Thought-provoking and moving, One Italian Summer was sometimes difficult for this daughter and, now mother, to read.
Still, it was well worth the detour.
Monday, July 8, 2024
Fourth of July Pie and Other Sweet Eats
Since Charlotte was born, I've been working my way through my post-gestational-diabetes wish list. Which means pizza, pasta, pancakes, cake, ice cream, and all kinds of other previously contraband carbs. One item on the list was a root beer float, and although I haven't yet had the pleasure of guzzling one, the husband made a root beer float pie Fourth of July weekend. It was as delicious as it was decorative, and I gobbled up my slice. Not that that stopped me from inhaling my mom's blueberry crisp and chocolate cake.
So it was a very happy and hearty, if not-heart-healthy, Fourth of July.
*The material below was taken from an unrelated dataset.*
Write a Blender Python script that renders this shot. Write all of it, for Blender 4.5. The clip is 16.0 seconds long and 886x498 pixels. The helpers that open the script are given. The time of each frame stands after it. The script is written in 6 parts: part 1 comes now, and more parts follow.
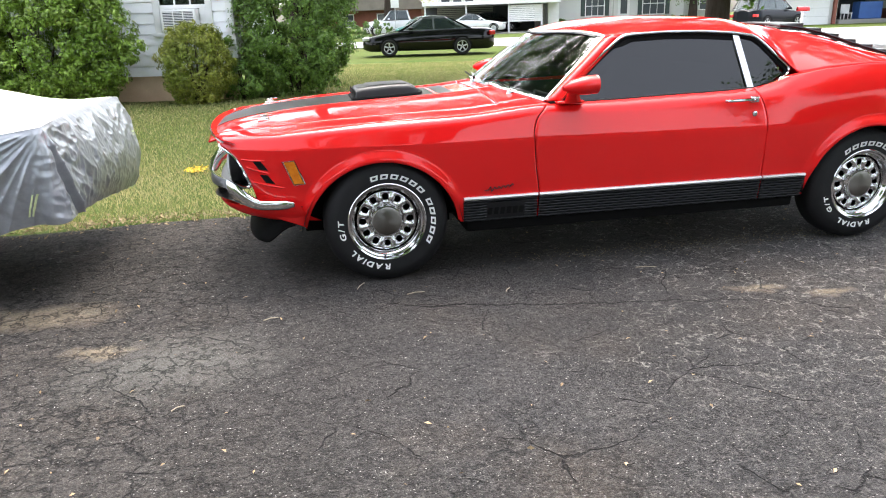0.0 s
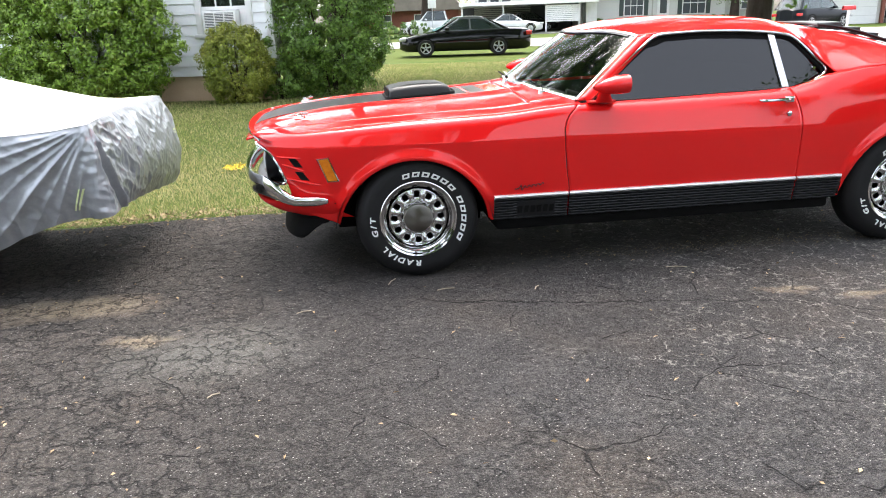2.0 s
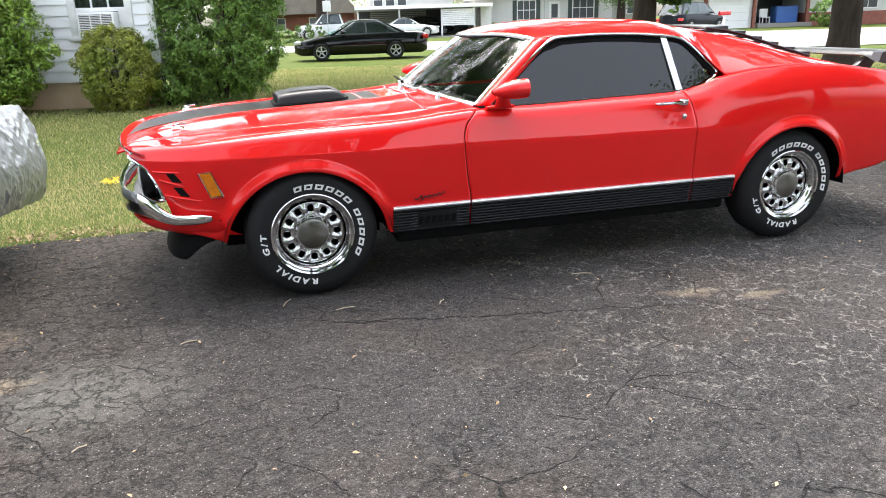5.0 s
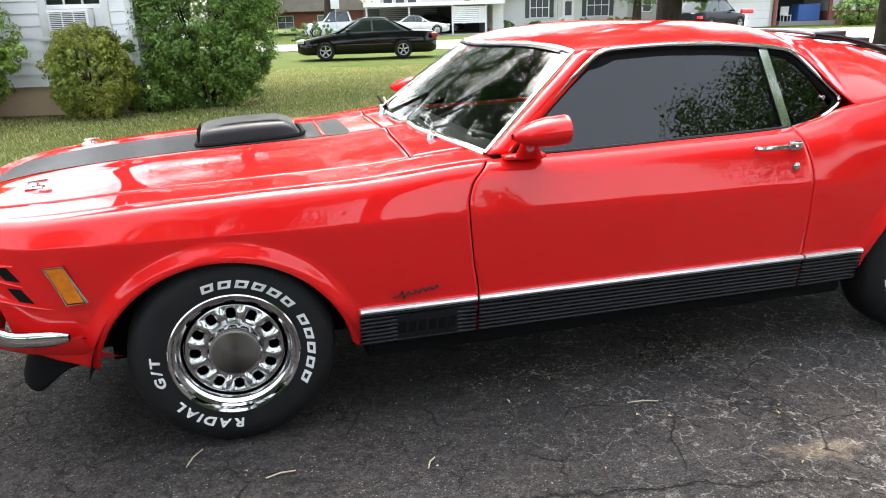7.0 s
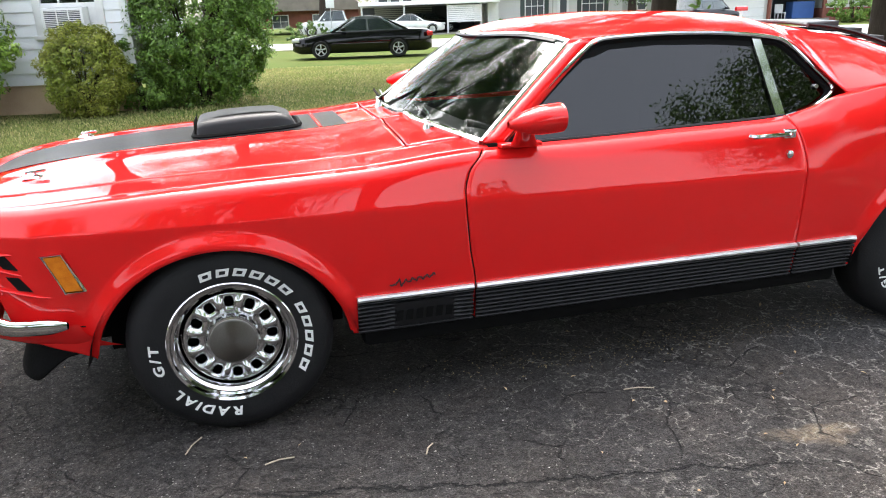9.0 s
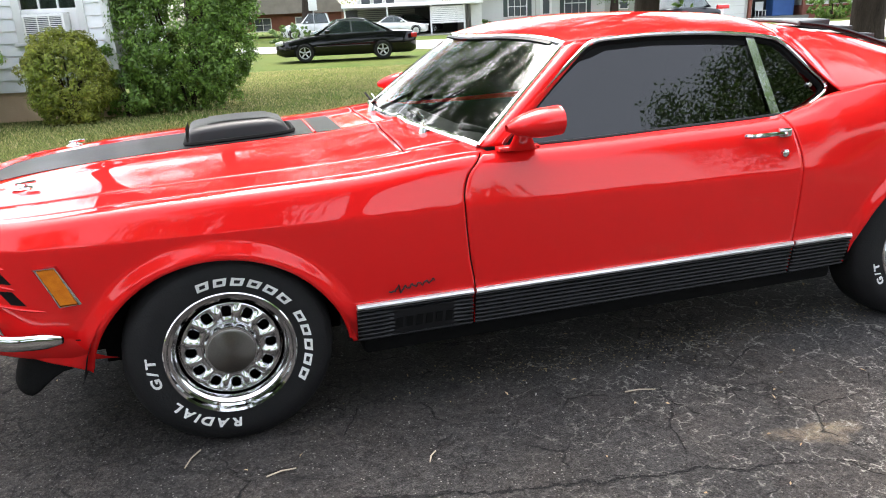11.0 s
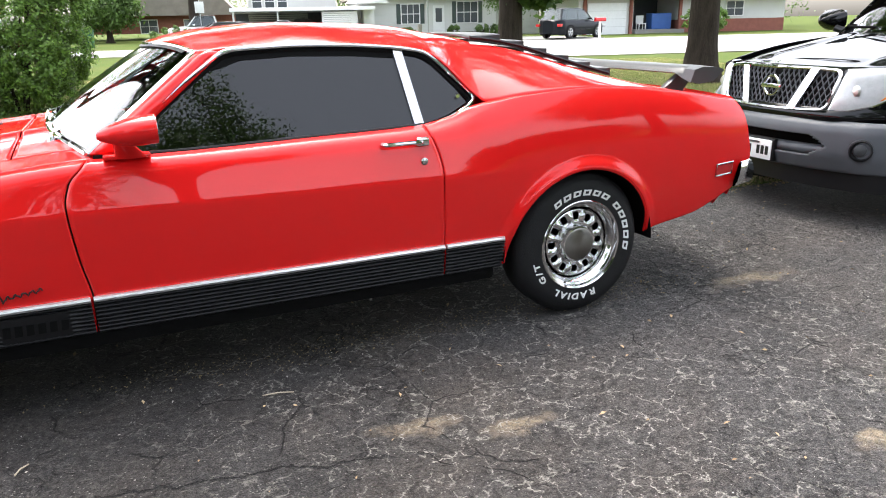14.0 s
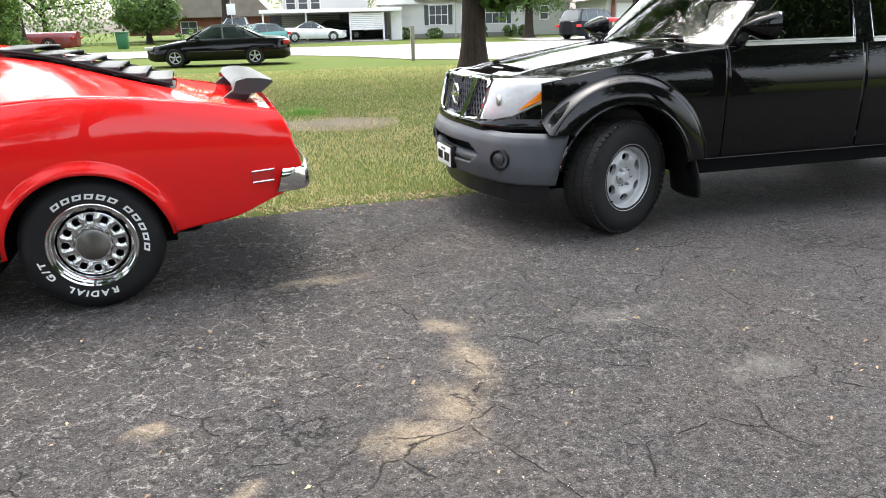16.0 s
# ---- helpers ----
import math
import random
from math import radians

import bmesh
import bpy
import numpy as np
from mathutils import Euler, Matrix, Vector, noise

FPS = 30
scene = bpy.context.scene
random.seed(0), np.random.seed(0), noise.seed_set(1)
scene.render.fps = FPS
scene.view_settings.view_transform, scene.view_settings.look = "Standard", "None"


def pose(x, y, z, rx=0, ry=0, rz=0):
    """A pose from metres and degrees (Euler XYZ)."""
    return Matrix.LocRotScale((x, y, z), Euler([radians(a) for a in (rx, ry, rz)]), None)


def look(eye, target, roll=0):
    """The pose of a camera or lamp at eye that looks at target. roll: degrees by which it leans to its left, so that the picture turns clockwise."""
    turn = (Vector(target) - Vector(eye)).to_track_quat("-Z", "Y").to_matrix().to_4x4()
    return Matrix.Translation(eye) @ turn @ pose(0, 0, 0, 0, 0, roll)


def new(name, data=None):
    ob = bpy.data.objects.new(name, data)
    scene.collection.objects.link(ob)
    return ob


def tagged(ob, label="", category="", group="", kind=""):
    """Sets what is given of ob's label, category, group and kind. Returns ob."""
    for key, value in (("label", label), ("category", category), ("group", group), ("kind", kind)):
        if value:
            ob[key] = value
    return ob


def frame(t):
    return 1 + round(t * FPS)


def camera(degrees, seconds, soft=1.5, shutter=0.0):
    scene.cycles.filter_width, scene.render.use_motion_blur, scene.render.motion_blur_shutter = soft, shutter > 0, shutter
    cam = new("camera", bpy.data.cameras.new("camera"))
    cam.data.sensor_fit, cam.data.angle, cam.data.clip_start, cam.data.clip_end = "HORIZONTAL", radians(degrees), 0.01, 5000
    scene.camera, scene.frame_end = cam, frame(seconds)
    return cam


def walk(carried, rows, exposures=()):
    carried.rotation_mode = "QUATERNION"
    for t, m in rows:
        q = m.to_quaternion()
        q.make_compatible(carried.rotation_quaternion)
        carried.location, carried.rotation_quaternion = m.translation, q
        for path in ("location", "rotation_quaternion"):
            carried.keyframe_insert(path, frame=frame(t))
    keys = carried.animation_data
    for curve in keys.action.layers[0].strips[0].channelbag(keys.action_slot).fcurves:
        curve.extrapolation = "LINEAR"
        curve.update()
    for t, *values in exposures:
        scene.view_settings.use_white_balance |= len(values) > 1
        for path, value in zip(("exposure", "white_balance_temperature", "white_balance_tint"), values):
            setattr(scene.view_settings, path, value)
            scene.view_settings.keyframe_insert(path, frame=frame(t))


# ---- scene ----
cam = camera(63.3, 16.0, 1.0)
PATH = [
    (0, (0.049, -0.151, 1.293), (0.022, 1.755, 0.686), -1.8),
    (0.5, (0.059, -0.182, 1.288), (0.119, 1.723, 0.68), -1.7),
    (1, (0.072, -0.206, 1.295), (0.087, 1.699, 0.687), -1.8),
    (1.5, (0.081, -0.211, 1.301), (0.036, 1.694, 0.691), -1.9),
    (2, (0.073, -0.205, 1.292), (-0.05, 1.698, 0.689), -2.0),
    (2.5, (0.076, -0.199, 1.292), (-0.106, 1.699, 0.69), -2.0),
    (3, (0.083, -0.2, 1.296), (-0.08, 1.698, 0.69), -2.0),
    (3.5, (0.073, -0.22, 1.295), (0.06, 1.684, 0.684), -1.7),
    (3.7, (0.071, -0.229, 1.294), (0.117, 1.674, 0.681), -1.7),
    (5.8, (0.183, 0.644, 1.281), (0.329, 2.548, 0.687), -1.8),
    (6, (0.217, 0.88, 1.286), (0.358, 2.784, 0.693), -1.7),
    (6.5, (0.253, 1.176, 1.294), (0.38, 3.08, 0.695), -1.7),
    (7, (0.261, 1.286, 1.304), (0.373, 3.189, 0.696), -1.7),
    (7.5, (0.245, 1.316, 1.294), (0.348, 3.219, 0.689), -1.8),
    (8, (0.243, 1.287, 1.274), (0.342, 3.19, 0.665), -1.8),
    (8.5, (0.254, 1.264, 1.261), (0.358, 3.167, 0.658), -1.8),
    (9, (0.257, 1.262, 1.273), (0.379, 3.163, 0.663), -1.9),
    (9.2, (0.241, 1.258, 1.275), (0.392, 3.156, 0.662), -1.9),
    (11.5, (0.219, 1.293, 1.282), (0.377, 3.193, 0.677), -2.6),
    (12, (0.227, 1.281, 1.271), (0.378, 3.182, 0.67), -2.2),
    (12.5, (0.325, 1.261, 1.277), (0.46, 3.162, 0.668), -2.1),
    (13, (0.494, 1.252, 1.279), (0.684, 3.148, 0.674), -2.4),
    (13.5, (0.773, 1.174, 1.261), (1.06, 3.061, 0.662), -1.5),
    (14, (1.173, 1.089, 1.266), (1.58, 2.953, 0.666), -1.2),
    (14.5, (1.691, 0.968, 1.243), (2.048, 2.843, 0.646), -1.3),
    (15, (2.286, 0.831, 1.249), (2.625, 2.709, 0.653), -1.3),
    (15.5, (2.946, 0.659, 1.265), (3.25, 2.544, 0.669), -1.4),
    (16, (3.608, 0.482, 1.276), (3.862, 2.374, 0.679), -1.4),
]
walk(cam, [(t, look(eye, target, roll)) for t, eye, target, roll in PATH])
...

As they say, let food freedom ring!
Wednesday, July 3, 2024
Crustacean Vacation Incarceration
No, this isn't a post about law-breaking lobsters run amuck on spring break. It's a review of Lee Hollis's Death of a Lobster Lover. Which is, admittedly, almost as zany.
When Hayley and her besties Liddy and Mona head for a weekend at Mona's family cabin in idyllic Salmon Cove, their only agenda is food and fun. But then the cabin turns out to be a ramshackle, marking the beginning of the trio's troubles. Liddy catches the eye of a dashing reporter only to find him strangled on the beach. Mona's old flame resurfaces, and the local sheriff won't rest until she puts the Three Musketeers behind bars. But despite these obstacles, Hayley needs to find out who killed that reporter and why. And that's no easy feat in Salmon Cove, where everyone has something to hide.
A cozy that's as suspenseful as it is quirky, Death of a Lobster Lover keeps you guessing until the bitter, butter-drenched end. Colorful and cartoonish, it's the ideal escape, a little vacation unto itself.
Because sometimes the best way to kick off summer is with a story about kicking the bucket.